> _Exercise_:
Reproduce exactly, with no pictures, each line from the opening of the material down through the line containing "from mathutils import".
--- Provided material ---
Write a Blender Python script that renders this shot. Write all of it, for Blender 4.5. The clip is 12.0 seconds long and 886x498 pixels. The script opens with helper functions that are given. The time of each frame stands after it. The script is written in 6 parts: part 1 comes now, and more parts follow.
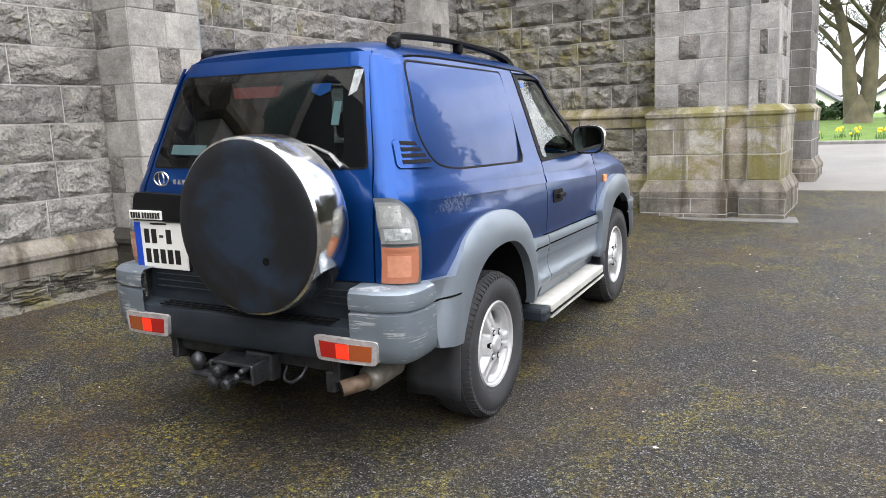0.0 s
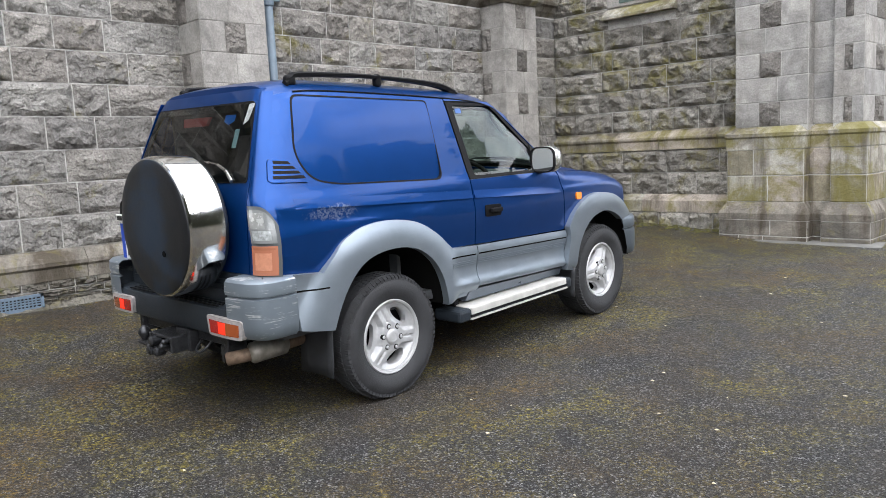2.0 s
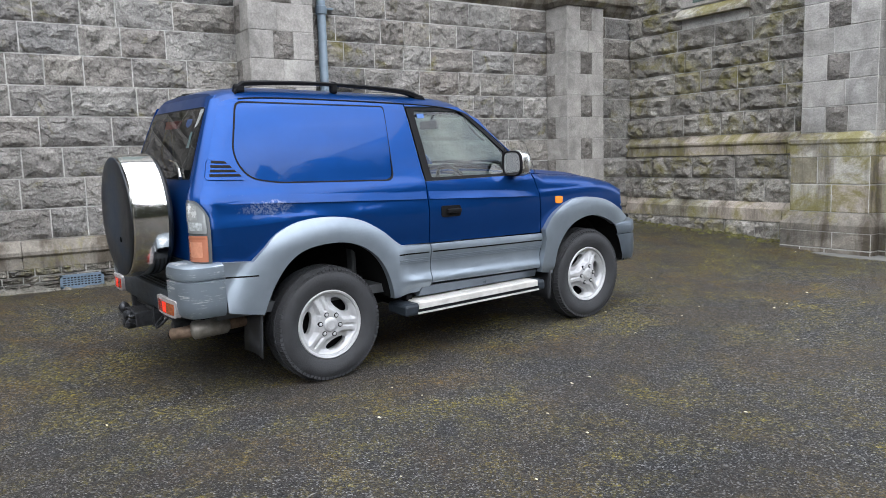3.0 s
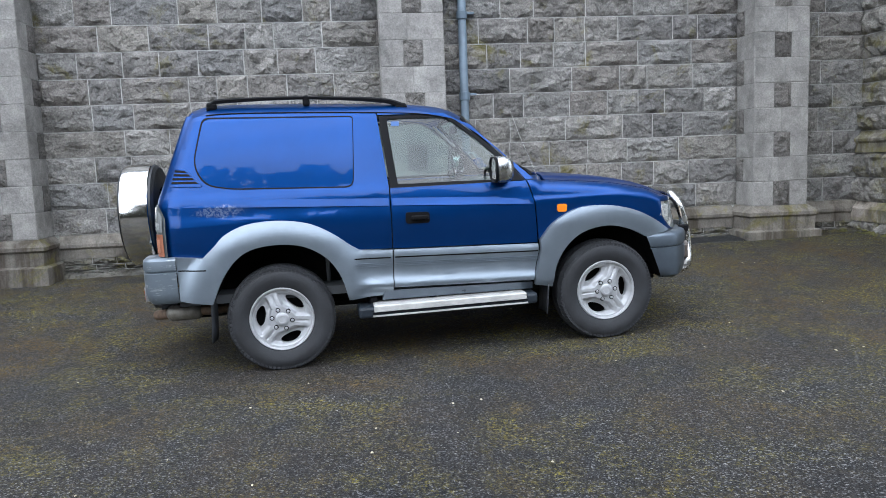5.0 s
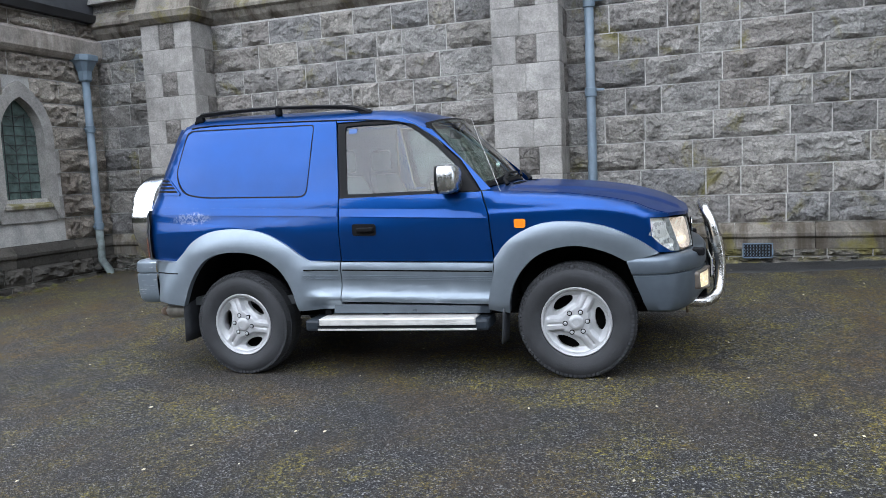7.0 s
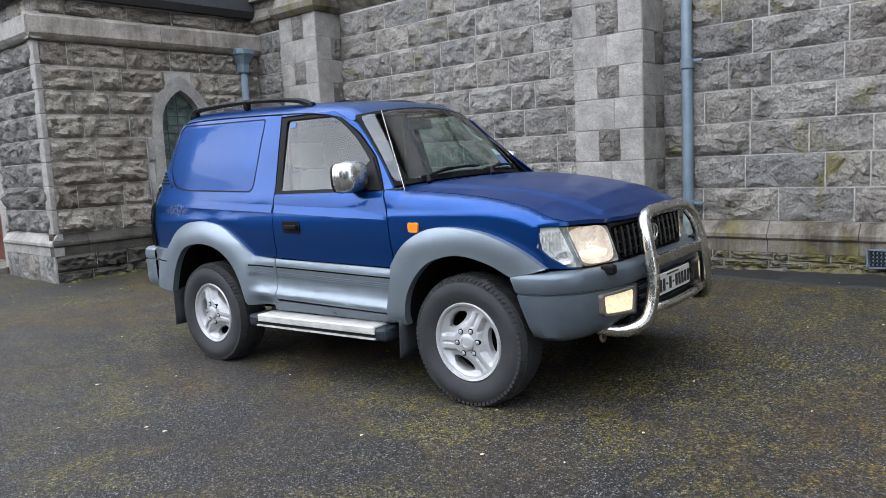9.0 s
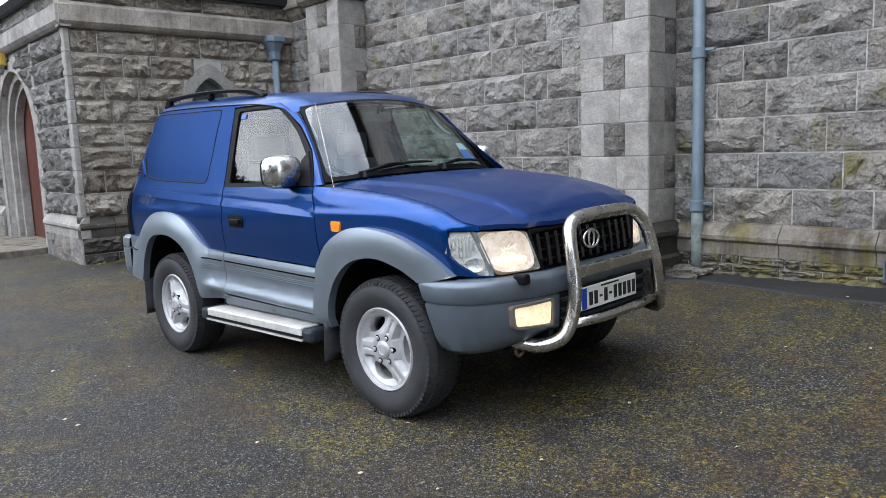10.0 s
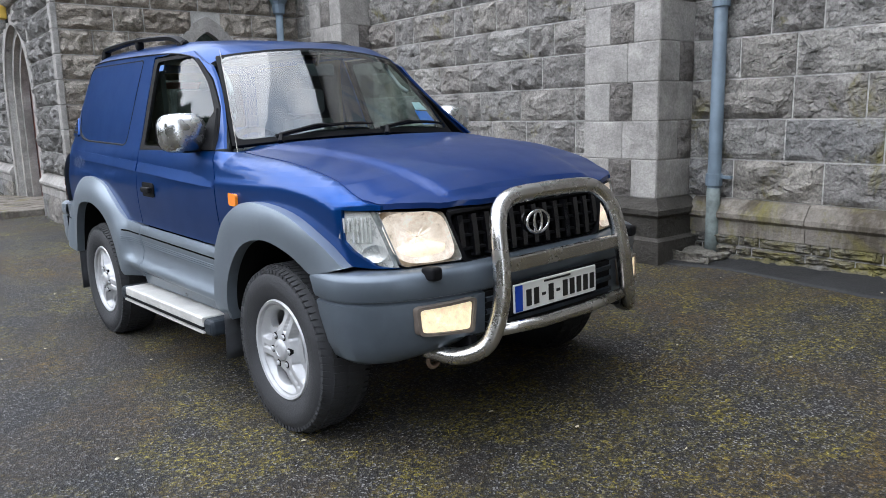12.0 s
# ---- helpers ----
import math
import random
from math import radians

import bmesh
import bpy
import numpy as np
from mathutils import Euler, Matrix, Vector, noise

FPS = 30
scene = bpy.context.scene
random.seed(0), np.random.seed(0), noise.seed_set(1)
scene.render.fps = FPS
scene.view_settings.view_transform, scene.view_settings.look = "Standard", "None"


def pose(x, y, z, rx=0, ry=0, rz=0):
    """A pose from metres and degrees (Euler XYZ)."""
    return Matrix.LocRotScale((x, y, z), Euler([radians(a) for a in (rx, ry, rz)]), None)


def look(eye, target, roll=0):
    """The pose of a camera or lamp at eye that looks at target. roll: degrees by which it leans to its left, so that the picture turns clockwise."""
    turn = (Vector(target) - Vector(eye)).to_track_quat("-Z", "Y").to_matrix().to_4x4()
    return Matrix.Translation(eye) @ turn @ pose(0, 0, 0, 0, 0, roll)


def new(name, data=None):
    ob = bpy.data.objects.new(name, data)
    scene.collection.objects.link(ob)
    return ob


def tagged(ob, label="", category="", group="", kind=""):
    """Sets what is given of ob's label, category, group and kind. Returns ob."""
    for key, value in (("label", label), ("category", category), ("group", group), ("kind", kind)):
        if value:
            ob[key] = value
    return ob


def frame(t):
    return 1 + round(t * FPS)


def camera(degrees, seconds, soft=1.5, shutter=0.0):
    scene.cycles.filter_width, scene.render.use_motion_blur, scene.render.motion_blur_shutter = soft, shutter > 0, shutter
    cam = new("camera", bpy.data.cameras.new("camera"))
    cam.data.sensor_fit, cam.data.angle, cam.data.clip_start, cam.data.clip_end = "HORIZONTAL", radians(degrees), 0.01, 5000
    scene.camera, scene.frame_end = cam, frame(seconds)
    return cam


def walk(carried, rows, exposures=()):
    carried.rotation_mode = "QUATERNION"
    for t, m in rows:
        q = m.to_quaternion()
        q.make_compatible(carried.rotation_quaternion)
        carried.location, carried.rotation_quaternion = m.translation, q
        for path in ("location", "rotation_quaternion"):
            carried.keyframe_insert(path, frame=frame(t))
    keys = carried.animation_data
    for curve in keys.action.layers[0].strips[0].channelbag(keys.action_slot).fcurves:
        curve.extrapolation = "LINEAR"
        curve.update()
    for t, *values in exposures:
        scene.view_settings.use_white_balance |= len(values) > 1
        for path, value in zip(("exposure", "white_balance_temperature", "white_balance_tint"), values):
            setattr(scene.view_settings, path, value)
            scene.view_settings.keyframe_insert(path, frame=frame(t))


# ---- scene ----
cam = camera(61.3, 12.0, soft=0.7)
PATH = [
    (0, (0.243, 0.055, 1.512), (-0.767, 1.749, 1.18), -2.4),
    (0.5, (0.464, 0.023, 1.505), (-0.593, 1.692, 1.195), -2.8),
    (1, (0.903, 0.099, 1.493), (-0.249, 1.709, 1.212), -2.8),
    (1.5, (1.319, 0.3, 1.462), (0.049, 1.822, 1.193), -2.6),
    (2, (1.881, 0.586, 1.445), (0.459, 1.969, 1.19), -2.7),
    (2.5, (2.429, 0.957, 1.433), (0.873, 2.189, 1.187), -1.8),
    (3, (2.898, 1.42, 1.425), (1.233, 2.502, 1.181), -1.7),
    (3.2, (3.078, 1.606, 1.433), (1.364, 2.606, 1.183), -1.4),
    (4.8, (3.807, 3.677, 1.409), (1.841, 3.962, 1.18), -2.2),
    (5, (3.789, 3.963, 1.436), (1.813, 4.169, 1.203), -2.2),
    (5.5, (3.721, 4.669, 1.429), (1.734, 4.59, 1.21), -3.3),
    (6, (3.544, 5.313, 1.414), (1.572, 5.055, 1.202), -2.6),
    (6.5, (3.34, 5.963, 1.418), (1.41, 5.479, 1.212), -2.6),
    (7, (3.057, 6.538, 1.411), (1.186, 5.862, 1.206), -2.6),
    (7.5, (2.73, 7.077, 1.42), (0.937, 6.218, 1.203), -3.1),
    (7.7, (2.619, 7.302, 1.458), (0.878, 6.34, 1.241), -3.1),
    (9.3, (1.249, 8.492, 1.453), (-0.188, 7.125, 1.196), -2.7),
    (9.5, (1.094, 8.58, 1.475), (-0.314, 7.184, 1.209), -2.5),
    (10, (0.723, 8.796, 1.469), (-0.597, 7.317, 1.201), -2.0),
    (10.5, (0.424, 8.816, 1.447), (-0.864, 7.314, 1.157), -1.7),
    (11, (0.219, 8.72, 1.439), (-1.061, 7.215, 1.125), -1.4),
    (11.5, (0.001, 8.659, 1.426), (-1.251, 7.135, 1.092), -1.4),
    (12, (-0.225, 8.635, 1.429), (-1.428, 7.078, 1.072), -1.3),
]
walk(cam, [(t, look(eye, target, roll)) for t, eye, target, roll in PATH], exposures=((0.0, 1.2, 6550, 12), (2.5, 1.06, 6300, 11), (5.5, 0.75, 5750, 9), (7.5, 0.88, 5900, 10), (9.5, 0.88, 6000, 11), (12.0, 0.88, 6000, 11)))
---
> _Task solution_:
Write a Blender Python script that renders this shot. Write all of it, for Blender 4.5. The clip is 12.0 seconds long and 886x498 pixels. The script opens with helper functions that are given. The time of each frame stands after it. The script is written in 6 parts: part 1 comes now, and more parts follow.
0.0 s
2.0 s
3.0 s
5.0 s
7.0 s
9.0 s
10.0 s
12.0 s
# ---- helpers ----
import math
import random
from math import radians

import bmesh
import bpy
import numpy as np
from mathutils import Euler, Matrix, Vector, noise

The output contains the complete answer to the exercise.